Edwards calls it “sneaky learning” and Schondelmeyer refers to it as “disguised learning”: learning that happens as a natural part of doing the project rather than as something needed to pass a test or complete an assignment. 

And by working on projects, kids gain skills and knowledge beyond just the subject matter, Hines says. “During the school day, it’s writing and listening. With the hands-on approach, we’re helping to develop skills like collaboration, critical thinking, communication.”

In addition to filmmaking, projects include robotics, music recording, photography and graphic design. A gardening project incorporates plant science, while “cake chemistry” offers experiences students can apply in the kitchen and the laboratory.

“In every single one of our programs we talk about career development,” Edwards says. “We talk about what it takes to do something as a professional.”

That’s made a difference in how the students think about their futures, says Danisha Clarkson, a LINC employee who is site coordinator for the after-school program at Johnson Elementary. When asked what they want to be when they grow up, Clarkson says, kids typically reply with vocations like lawyer, athlete, singer or actress. The after-school program has made the students aware of more in-demand jobs such as architect, engineer or scientist.

“What this partnership does,” she says, “is allow these seeds of possibility to be planted in these children.”

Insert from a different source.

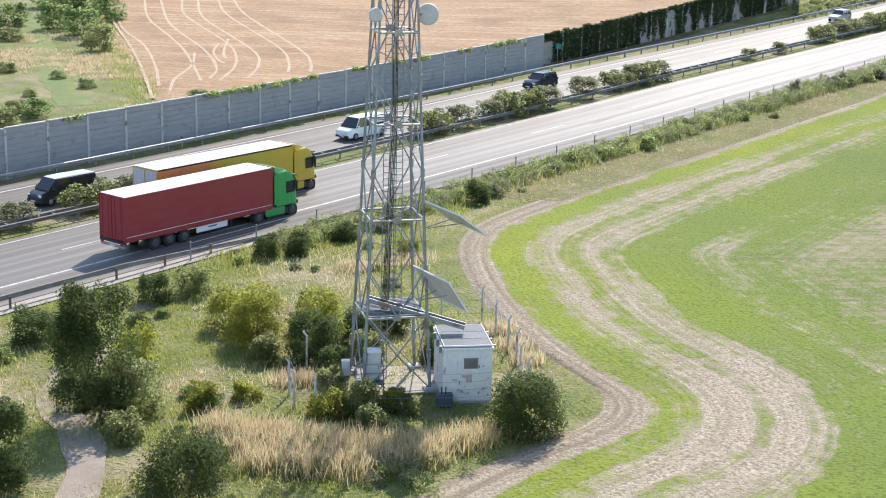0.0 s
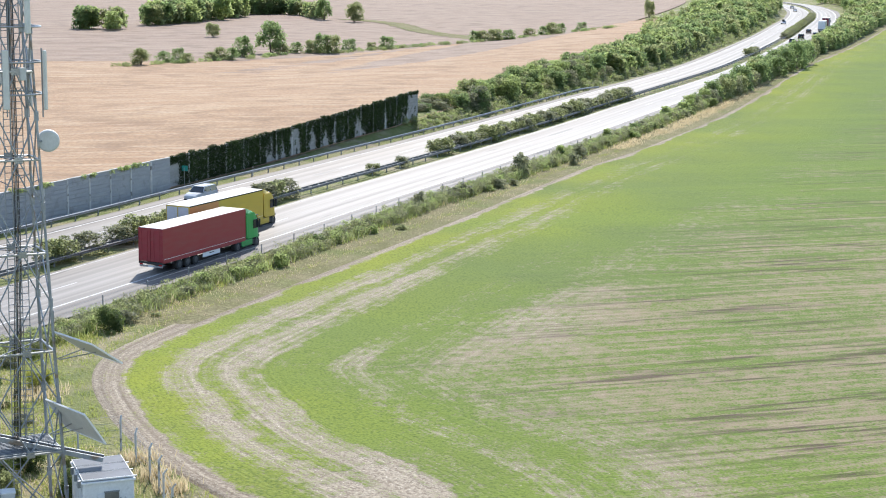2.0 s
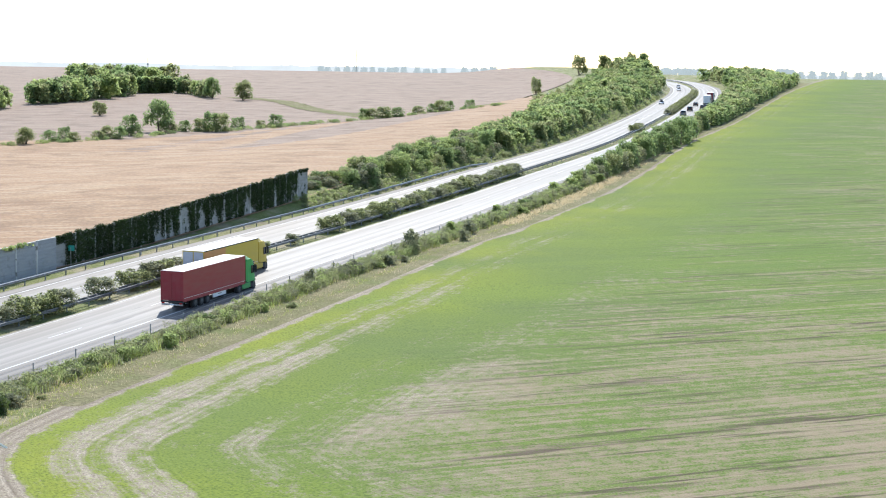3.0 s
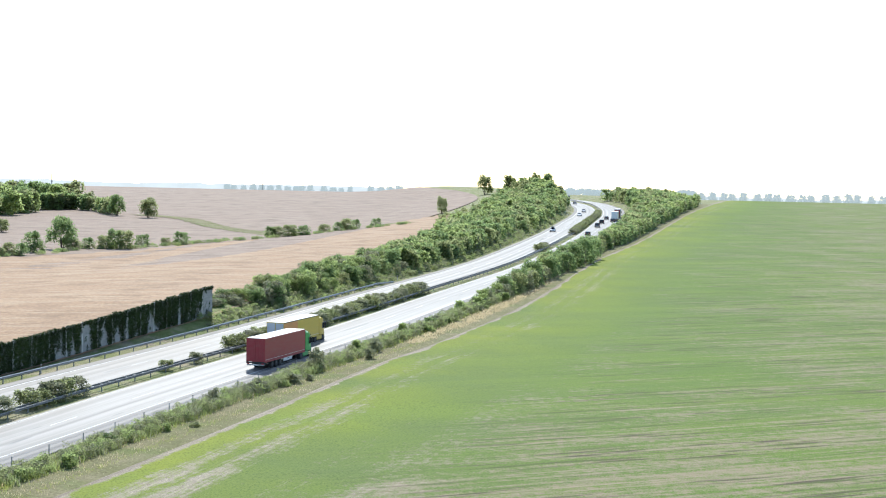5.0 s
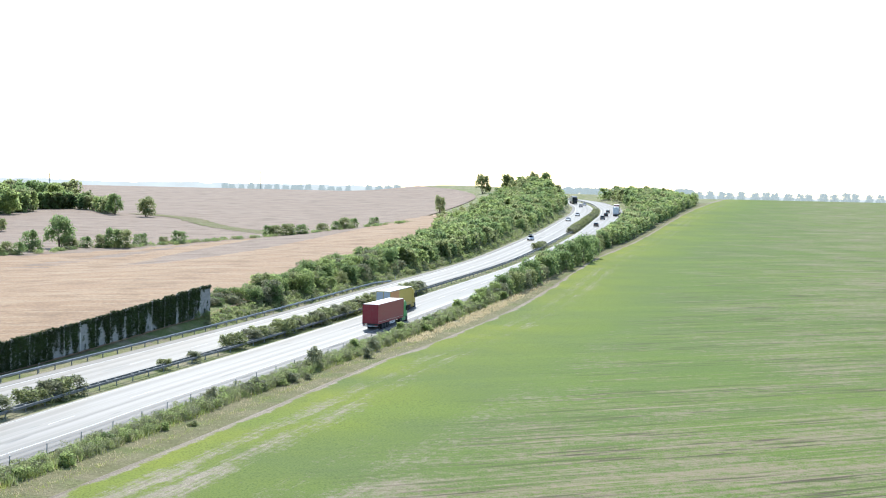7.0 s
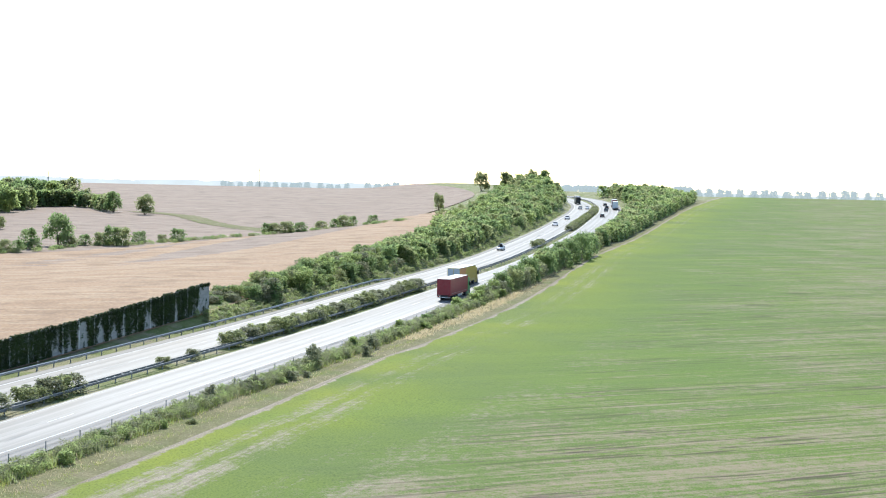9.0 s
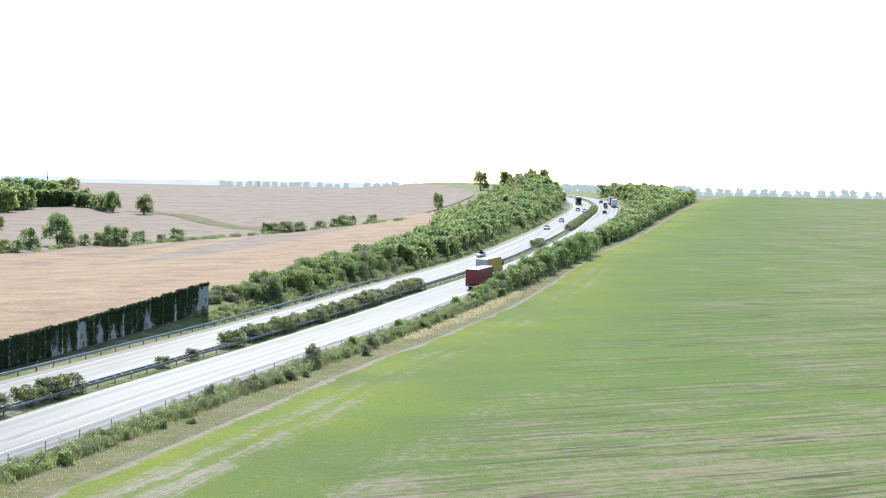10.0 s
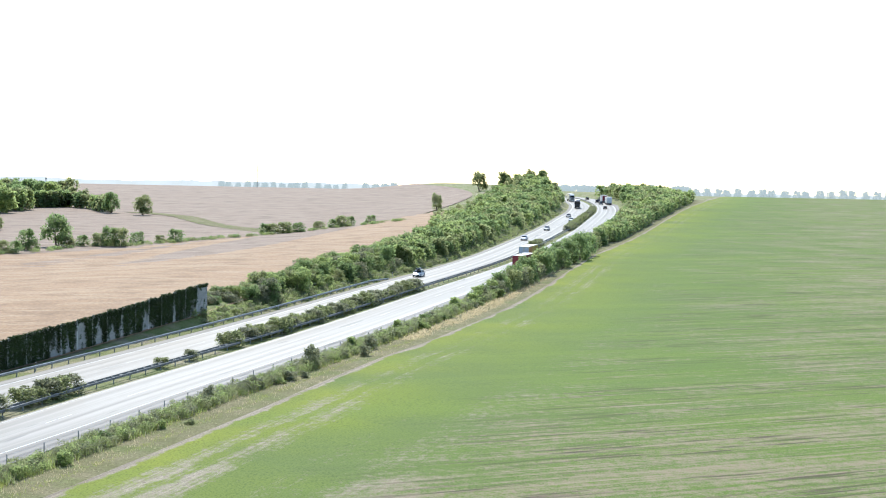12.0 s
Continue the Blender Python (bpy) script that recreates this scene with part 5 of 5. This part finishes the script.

Out in the hallway, the cast and crew of “The Glasses” are learning the value of persistence.

“Scene one, take seven.”

“Action!”

The program is funded by the Missouri Department of Elementary and Secondary Education through a grant from the U.S. Department of Education’s 21st Century Community Learning Centers program, which supports academic enrichment opportunities during non-school hours, particularly for children who attend high-poverty and low-performing schools.